__TASK DESCRIPTION__.
Restate the data word for word and leave the images out.

— Start —

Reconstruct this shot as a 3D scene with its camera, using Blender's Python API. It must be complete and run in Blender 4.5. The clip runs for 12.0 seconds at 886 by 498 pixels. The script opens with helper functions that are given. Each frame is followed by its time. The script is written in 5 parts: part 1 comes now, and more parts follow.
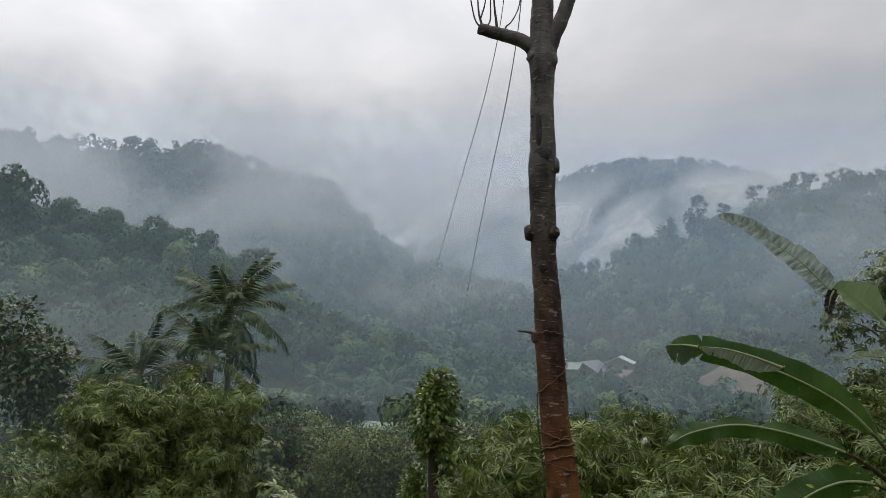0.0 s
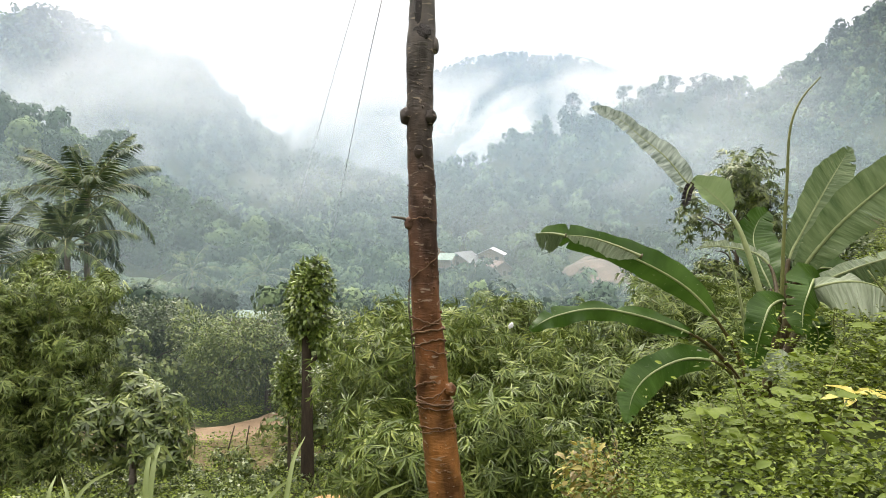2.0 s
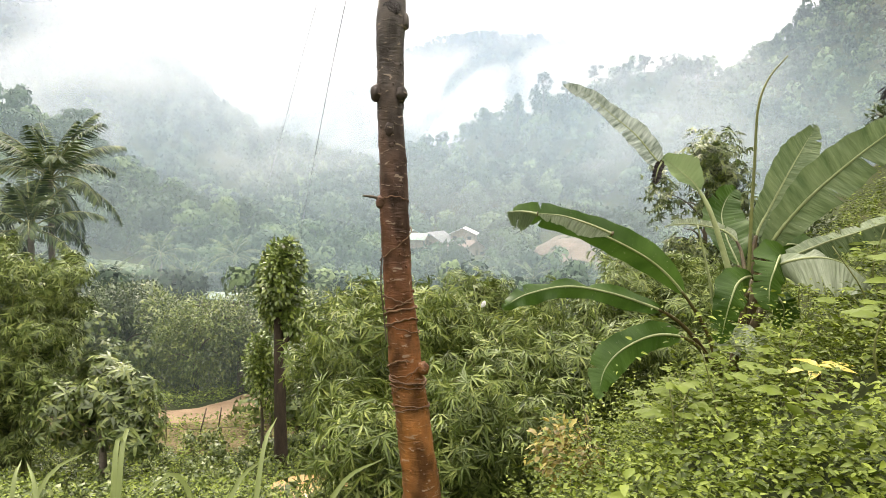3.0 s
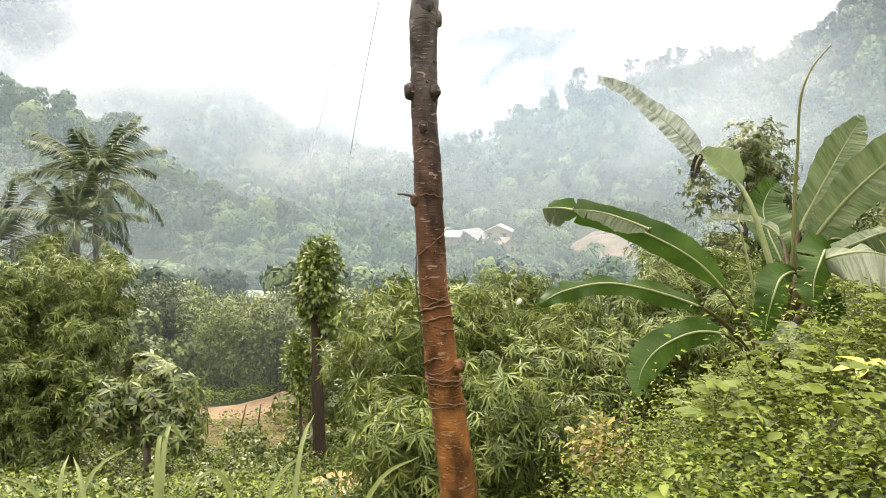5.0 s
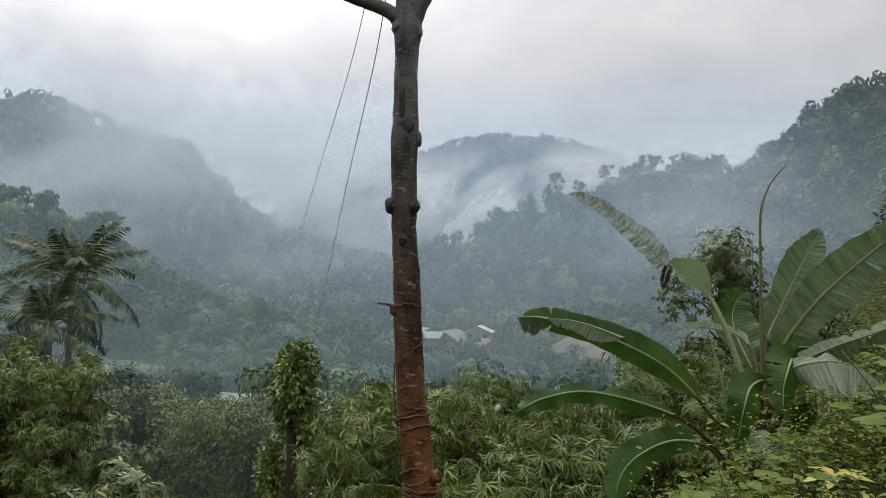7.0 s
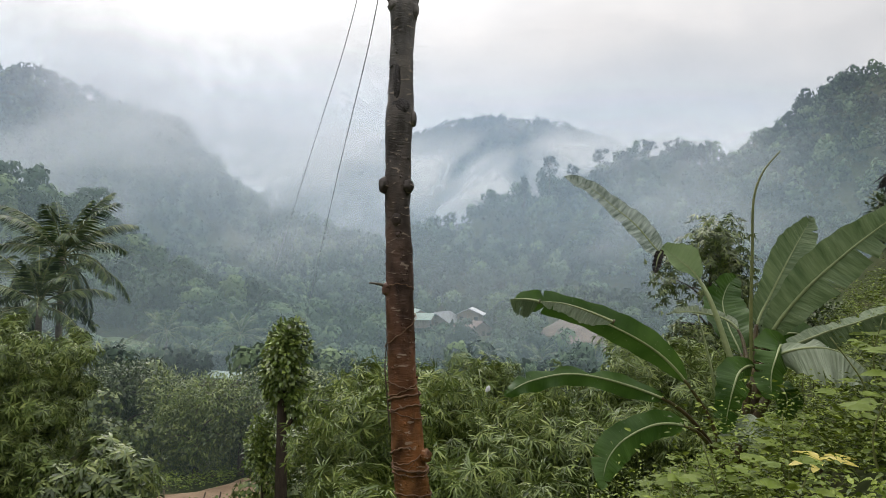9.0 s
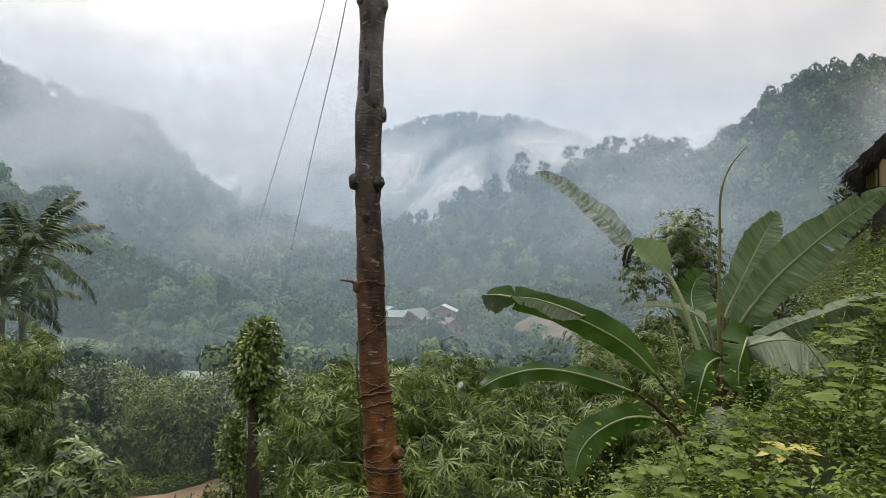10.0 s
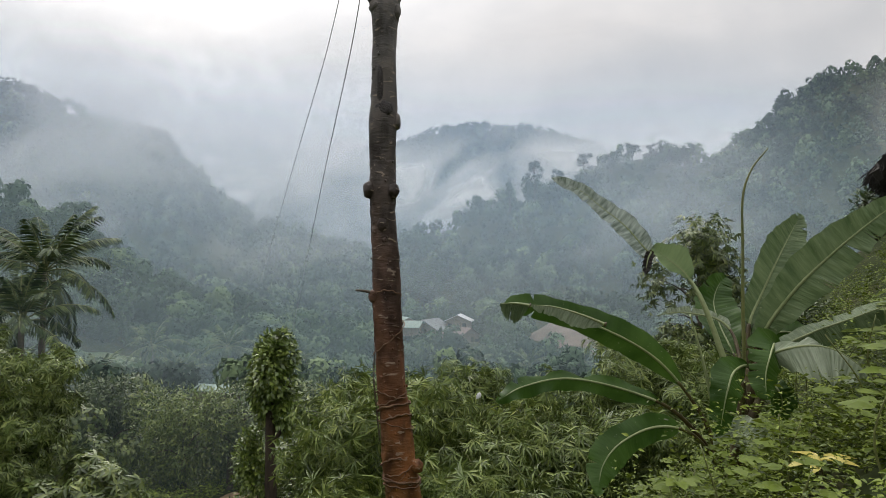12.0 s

— End —

__SOLUTION TO THIS PROBLEM__.
Reconstruct this shot as a 3D scene with its camera, using Blender's Python API. It must be complete and run in Blender 4.5. The clip runs for 12.0 seconds at 886 by 498 pixels. The script opens with helper functions that are given. Each frame is followed by its time. The script is written in 5 parts: part 1 comes now, and more parts follow.
0.0 s
2.0 s
3.0 s
5.0 s
7.0 s
9.0 s
10.0 s
12.0 s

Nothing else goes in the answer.